Many would agree this joke was probably out of line in this particular situation. But to know it is out of line, requires that all participants have to be actively aware why it is out of line. This is the “Awkward!” trope of Sitcom television. Most notably, the lack of awareness and empathy that created these situations was the whole basis of the Sheldon character on Big Bang Theory. The “unintentionally caused offense” plotline is so well used because it is so relatable.
But the part that I wrestle with, is that the joke resonated with two out of three participants based on our connection to alcohol, how we dance near the line that is alcoholism. The third person had a related, but darker connection where it may not be light humour. The challenge there is, how do you safely determine if someone likes to joke about a topic? It is safe to assume it is not, but we don’t know either. Straight out asking “do you like jokes about alcoholism?” is instinctively and intrinsically insensitive.
Underpinning all this, is that this is how societies, how communities, are built. Our shared experiences, the good, the awkward, and the self-deprecating amongst others. The complexities of being human means that when we tell our stories, when we joke, when we use dark humour, we’re communicating about ourselves. And this is the crux of the problem, because yes, sometimes people do not want to participate in that communication because it hurts them. But we build social connections by sharing our own lives, the good, the bad, and the ugly.
So then, how do we communicate about the toils and foibles of our own lives if there is always the possibility that we can trigger a negative response in others? I don’t think there is an easy answer to this. Humans are messy and complicated and unpredictable. I have learned that empathy and understanding are a two-way street. We often communicate that is only in one direction. You’re either always “punching up” or “punching down”’ and “punching down” is wrong. But it’s not always that clear cut, and yet the hurt caused can still be real. We punch sideways too. Often unintentionally.
As I was wrestling with this debate in my own thoughts, this tweet popped into my feed:
I have a very strong personal connection with depression. This tweet prompted an instant “Adding Potassium to Water ” emotional explosion. I had a multi-decade battle with depression that involved battling constant desires to commit suicide every time I was alone with my thoughts. At one point I was so low, I held my head against two loaded rifles with my thumbs on the triggers. I would never wish that on anyone. If people are feeling well adjusted and are proud of it, all the power to them. Regardless of the state of society. I won that battle with depression, and I would never wish any part of it on anyone.
But…
This tweet wasn’t about me. It wasn’t about my experiences. It wasn’t even about being well-adjusted. It’s a dark commentary by someone battling depression and the lens through which they view society. Shifting my perspective from me to them, altered my interpretation of the tweet. I don’t agree with the conclusion as stated, but I can see the point behind the commentary. I have to remove myself and my personal connection to understand this tweet better. And it is hard to do.
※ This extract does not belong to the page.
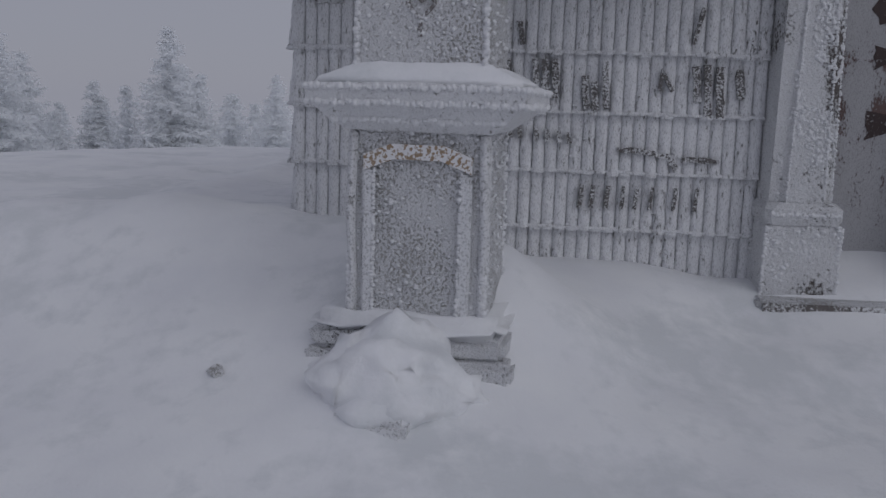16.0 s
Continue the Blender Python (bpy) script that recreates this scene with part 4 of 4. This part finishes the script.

A lesson I learned a long time ago, and it is a lesson I have to keep teaching myself, is that we all view the world through our own personal experiences. To use those experiences most effectively I have to, and I think we all have to, use those experiences to build a more complete self-awareness, a better understanding of ourselves, so that we can react with empathy first, and damper the overwhelming feelings of anger, angst and other negative emotions.
It is a hard lesson to learn, and it is an easy lesson to forget.
Does this mean that we should rely on people battling depression, alcoholism, disability, abuse, racism, etc. to be empathetic listeners and to use their lessons to teach us? No. Complete self-awareness and empathy is a coping mechanism. It can be a foundation for that person to reach out, and I have used it that way. But I’m not always able to reach out. Sometimes I’m just coping, just keeping the negative emotions at bay, and that is OK. Putting the burden on the person struggling to explain that struggle is not the answer.
I don’t know what the complete answer is to how we communicate. What words we use, how we use them and when we use them. We are emotional creatures and we are social creatures. And our emotions and our social interactions can be, well, like potassium and water. Both potassium and water are necessary to life on this planet, but they are also dangerous to mix. Personal connections and emotions are what make us human. And they are also a potentially volatile mixture.
We must always remember that empathy is a two way street. It might be rutted and hard to travel, but it is there for us to travel nonetheless. Try not to knowingly hurt someone, and also try to understand that what is said is not about you. We are each communicating our own life story every day. And we often don’t tell it all that well. But we can still learn from it.